天才VS天才という構図だと義元が油断して負けたとはならないわけです。それを運命や時代の流れによる偶然でもあり必然でもあると表現しています。

信長と言えば銭、永楽銭が有名ですよね。信長以前は銭より米の方が重要でいかに米を蓄えるか、米を得るかが大事でした。それが、信長の登場でいかに銭を蓄えるか、銭を得るかという考えに変わります。つまり、米VS銭という時代の流れという構図を作中の中で描写しているんです。

さらに、なぜ戦国時代が始まったかを小氷河期により米が採れなくなりこれにより幕府が完璧に求心力を失い幕府に変わり国民に米を食わすだけの強いリーダーである戦国大名が必然として誕生したと表現してあります。

小氷河期なので異常気象であることはなんとなく想像できますよね。現在の気候では考えられないような雪や雨が降ったりします。
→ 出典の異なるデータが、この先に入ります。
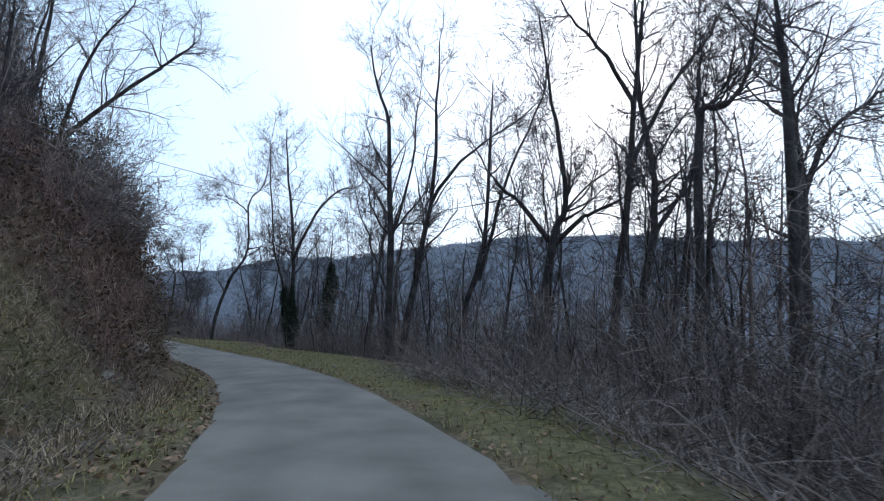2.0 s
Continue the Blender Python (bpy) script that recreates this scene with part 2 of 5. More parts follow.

桶狭間の戦いというと信長が天の恵みの雨に乗じて奇襲したということになっていますよね。これは偶然ではあるんですが小氷河期という視点から見れば必然的な大雨であったと表現しており時代と運命の交差が天才VS天才、義元と信長どちらを選びどのように時代が変わっていくかのプロセスであった描写されています。

歴史好きじゃなくても読むべき

正直この漫画を読んで震えました。こんなにも人間描写が出来ており、天才VS天才という構図を少しも陳腐にさせず時代の流れと運命を上手く表現しており誰でも知ってる桶狭間の戦いをここまで面白く昇華できるものなのかと思いました。

歴史好きはもちろんのこと、歴史が好きではない人でも確実に読んでおいた方が良い漫画です。